Extract the whole listing as it stands. Do not include the pictures.
- - - -
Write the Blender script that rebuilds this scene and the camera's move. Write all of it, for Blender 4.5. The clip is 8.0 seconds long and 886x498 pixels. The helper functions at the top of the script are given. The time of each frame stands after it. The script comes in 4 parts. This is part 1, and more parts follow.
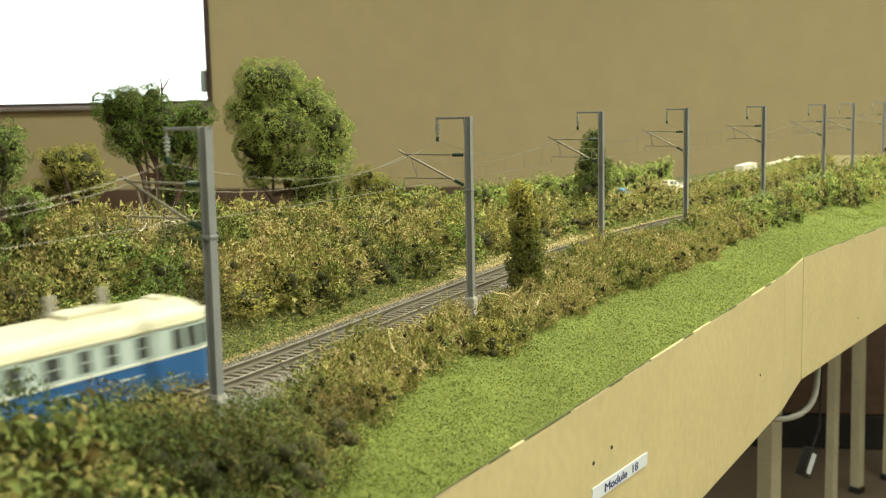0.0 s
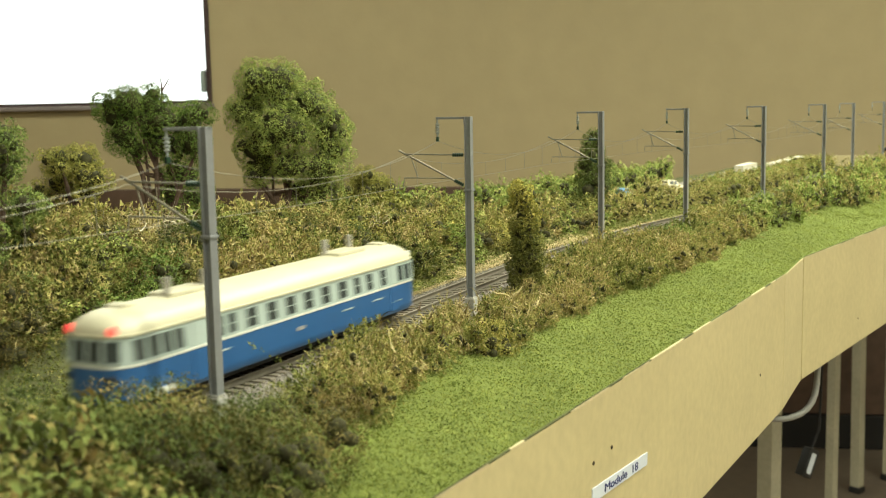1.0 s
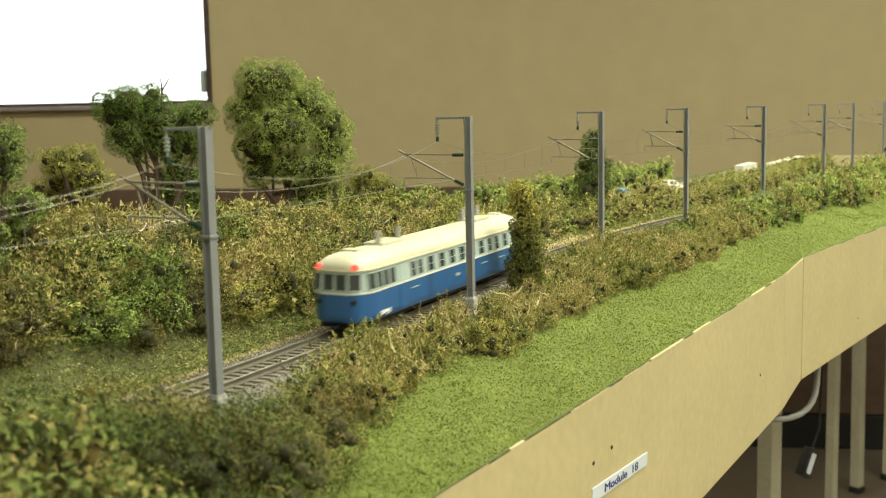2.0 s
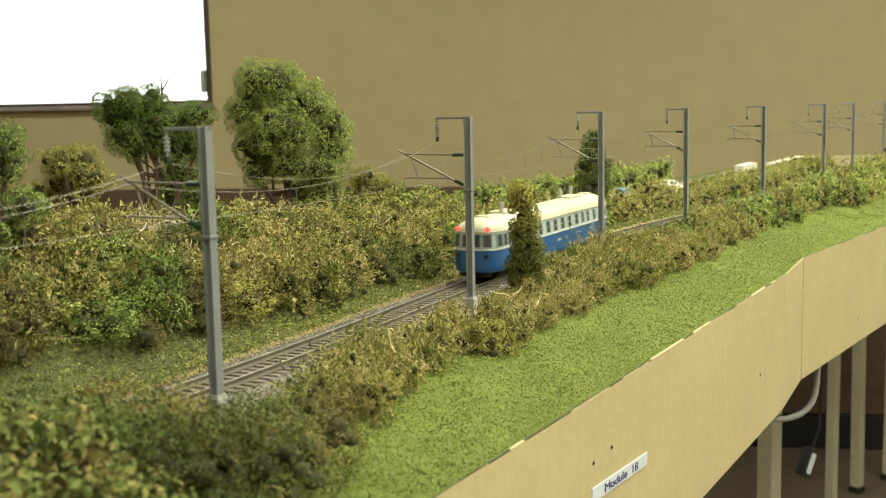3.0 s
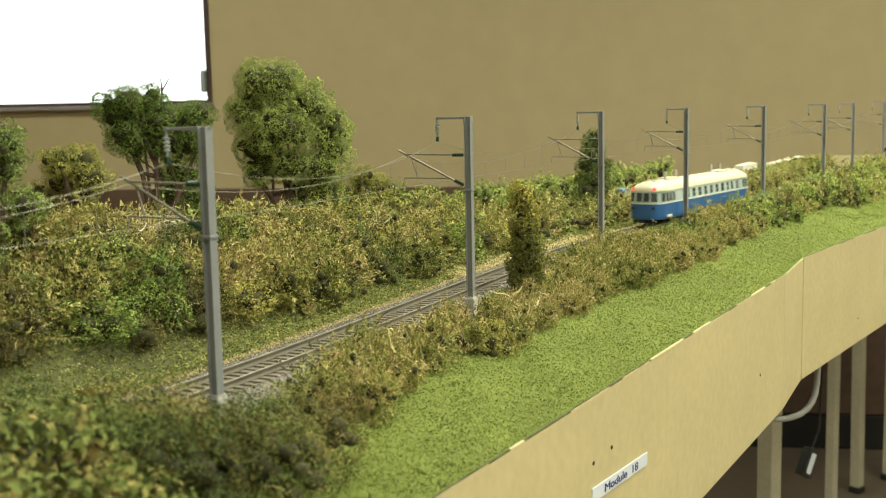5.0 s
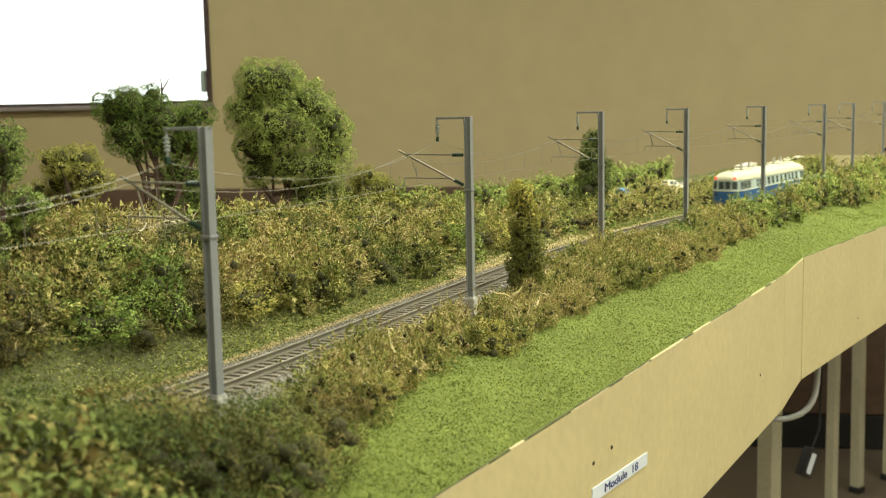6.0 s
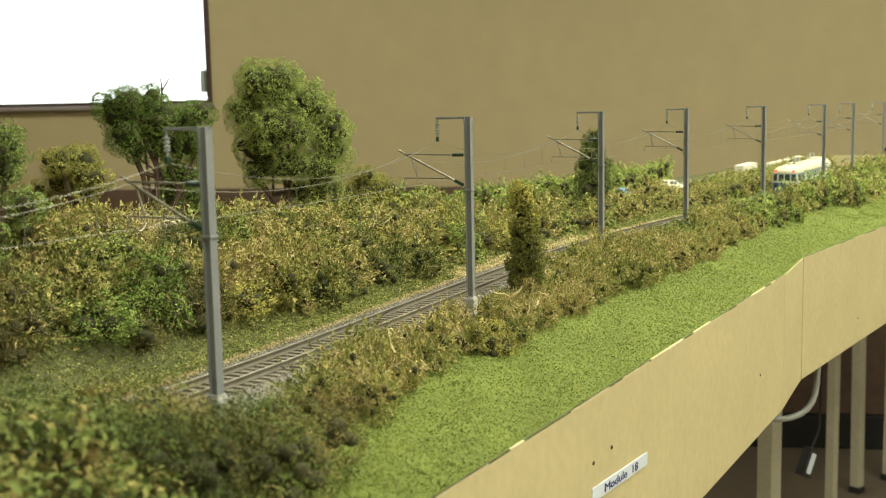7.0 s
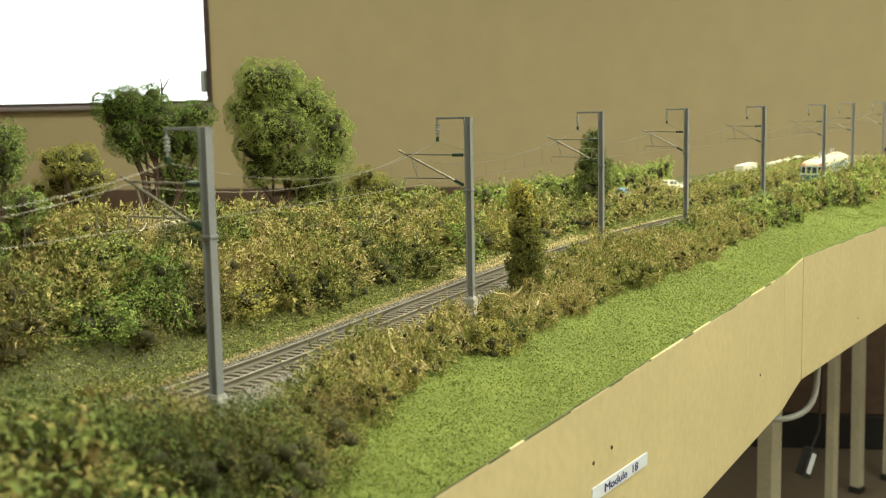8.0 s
- - - -
WRITTEN REPLY ->
Write the Blender script that rebuilds this scene and the camera's move. Write all of it, for Blender 4.5. The clip is 8.0 seconds long and 886x498 pixels. The helper functions at the top of the script are given. The time of each frame stands after it. The script comes in 4 parts. This is part 1, and more parts follow.
0.0 s
1.0 s
2.0 s
3.0 s
5.0 s
6.0 s
7.0 s
8.0 s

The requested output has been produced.